4) Tiger haters would forget about it as they were bluffing when they said they would gain respect for him as they only said that under the assumption that he wouldn't do it.

 

Remember, the last group already hates him and every perception of him is colored by that view.  The most transparent part of the conversation I heard at the golf course this weekend was when the guy started off with, "I always thought he was a douchebag with no integrity..." and the rest was just his take on the situation through that filter.  Everything he did this weekend was a manifestation of his douchebaggery, in that guy's eyes.

 

I imagine there is a strong possibility that the most extreme haters would have gone the other way had he DQ'd himself: they would have claimed he was quitting after giving 4 strokes back to the field because he knew he couldn't win.

post #18 of 233
Quote:
Originally Posted by bplewis24 View Post

 

I'm a cynical person by nature.  Having said that, I think you're underestimating how much hatred and dislike there is for Tiger.  Here's what I think would have happened:

 

1) Rabid Tiger fans would have been pissed and upset.

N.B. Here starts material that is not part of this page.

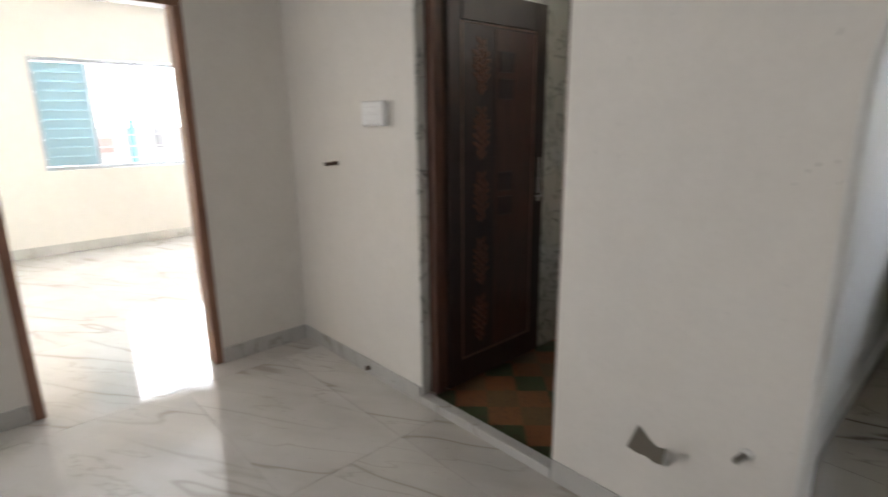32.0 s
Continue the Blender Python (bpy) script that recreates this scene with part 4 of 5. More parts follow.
def slab(name, out, z0, z1, bevel, material, label):
    """The L of one layer, out metres beyond the granite's edge, as pieces round the sink's cut-out."""
    x, y, e = CX - out, CY - out, YE + (0.006 if out > 0 else 0.0)
    xb, yb = XP - 0.003, YB - 0.003
    bm = bmesh.new()
    prism(bm, [(x, e), (0.94, e), (0.945, YK + 0.004), (XR - 0.003, YK + 0.006), (XR - 0.003, YP - 0.003), (xb, YP - 0.003), (xb, yb), (SX1, yb), (SX1, y), (x, y)], z0, z1, "z")
    edges = [ed for ed in bm.edges if abs(ed.verts[0].co.z - z1) < 1e-5 and abs(ed.verts[1].co.z - z1) < 1e-5
             and all(v.co.x < CX + 0.01 or v.co.y < YE + 0.01 for v in ed.verts) and not all(v.co.x < SX1 + 0.01 for v in ed.verts)]
    bmesh.ops.bevel(bm, geom=edges, offset=bevel, segments=2, affect="EDGES", profile=0.5)
    part(name, bm, material, worktop, label)
    for a, b, c, d in ((XL + 0.003, SX0, y, yb), (SX0, SX1, y, SY0), (SX0, SX1, SY1, yb)):
        part(name, box_bm(a, b, c, d, z0, z1), material, worktop, label)


slab("slab", 0.0, TOP - 0.043, TOP, 0.008, M_GRANITE, "dusty speckled granite slab")
slab("lip", 0.014, TOP - 0.070, TOP - 0.045, 0.003, M_LIP, "narrow granite lip under the slab's edge")
slab("bedding", -0.004, TOP - 0.0455, TOP - 0.0425, 0.0005, M_CEMENT, "pale cement line between slab and lip")
# dark strip standing for the shaded gap below the slab's end
part("end_gap_shade", box_bm(0.512, 0.944, YE + 0.001, YE + 0.0055, TOP - 0.069, TOP - 0.053, 0.001), M_MORTAR_SHADE, worktop, "dark rough strip for the shaded gap under the slab's end")
part("edge_chip", box_bm(CX + 0.001, CX + 0.024, YE - 0.003, YE + 0.01, TOP - 0.042, TOP - 0.006, 0.002), M_PLASTER, worktop, "white filler at the slab's corner")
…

2) Other Tiger fans would have been disappointed but accepting and possibly garnered a bit more respect for him.

3) Impartial and neutral fans (vast minority) may have gained a bit more respect for him, but likely wouldn't even care enough to remember.

4) Tiger haters would forget about it as they were bluffing when they said they would gain respect for him as they only said that under the assumption that he wouldn't do it.

 

Remember, the last group already hates him and every perception of him is colored by that view.  The most transparent part of the conversation I heard at the golf course this weekend was when the guy started off with, "I always thought he was a douchebag with no integrity..." and the rest was just his take on the situation through that filter.  Everything he did this weekend was a manifestation of his douchebaggery, in that guy's eyes.

I agree, there's nothing Tiger can do to satisfy his haters or make them hate him less.  At this point he owes those people nothing and shouldn't care what their opinion is of him.